Hmm, I’ll have to look into that as I’m not sure, off-hand, how I would do that programatically when the feed is generated.

Yes, one new addition today.

I’m guessing then it could be down to settings in Readability - the caching that was mentioned earlier int he thread.

Thanks for the info and checking things.

readability doesn’t do any caching. plugins are simply not run, at all, if the article is considered up to date. it’s just skipped during update process.

whatever issue OP is having is not related to normal update process nor your feed contents. like @JustAMacUser posted above it could be his aggressive purging settings.

if (if-modified-since request header == timestamp of latest article)
     return http 304 (and don't generate any content)

Sorry, I meant purging not caching :slight_smile:

I’ve now implemented the 304 status based on the if-modified-since header.
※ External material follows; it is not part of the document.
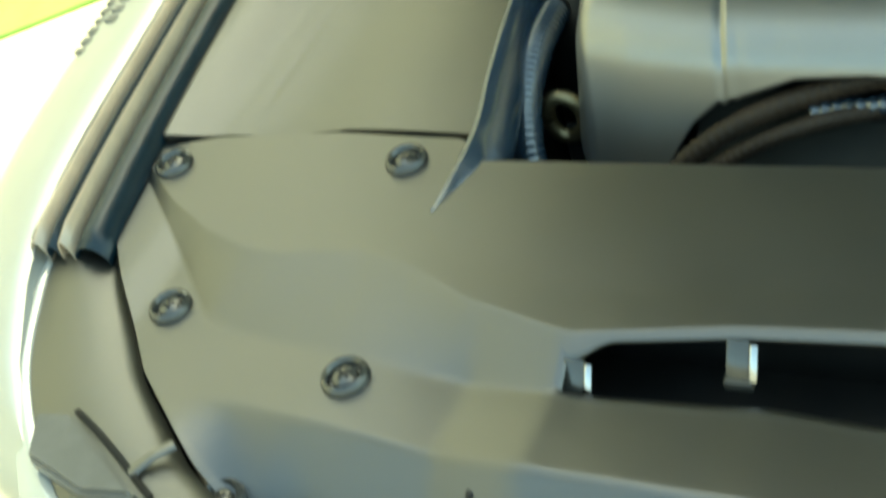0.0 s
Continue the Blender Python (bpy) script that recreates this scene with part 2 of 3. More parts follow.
def build_fender(side, parent):
    ys = np.linspace(-0.50, 1.0, 50)
    prof = [(0.068, -0.02), (0.072, 0.0), (0.082, 0.004), (0.10, 0.003), (0.125, 0.0), (0.15, -0.008), (0.163, -0.022), (0.173, -0.06), (0.18, -0.12), (0.185, -0.3), (0.18, -0.5), (0.165, -0.62)]
    front = np.clip((-0.18 - ys) / 0.35, 0, 1)
    P = np.zeros((len(ys), len(prof), 3))
    for i, y in enumerate(ys):
        for j, (dx, dz) in enumerate(prof):
            s = fender_x(y) + (0.030 if side > 0 else 0.0) + dx - 0.068 - 0.25 * (dx - 0.068) * front[i]
            P[i, j] = (side * s, y, body_z(y) + dz - 0.03 * front[i] ** 2)
    bm = grid(P)
    if side > 0:
        bmesh.ops.reverse_faces(bm, faces=bm.faces)
    bmesh.ops.recalc_face_normals(bm, faces=bm.faces)
    return part("fender", bm, M_BODY, parent, "silver painted fender", solid=0.002)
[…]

Thanks for the advice on that.

One other question on that though, how is that header sent in TT-RSS? Does it use the date it last checked or the date of the most recent article that it logged in the database?

oh at first i thought i could just send the latter. and then i’ve encounter all the broken servers.

which is why tt-rss now stores Last-Modified verbatim and sends it to the server back on the next request. which seems to work alright, for the most part. which is why tt-rss also forces unconditional requests periodically just in case server is broken or misconfigured.

it’s really terrible when you think about it.

@JustAMacUser

My settings for purging are set at 30 in prefs, 0 in config. My thinking being that I’m reading daily, not tryna start a library. Should I be purging less frequently?

@fox Thanks for putting in the extra effort to get this sorted. I know you’re busy and I’m grateful for your time.

There’s something that’s causing TT-RSS to refetch all these articles. What other plugins are you using?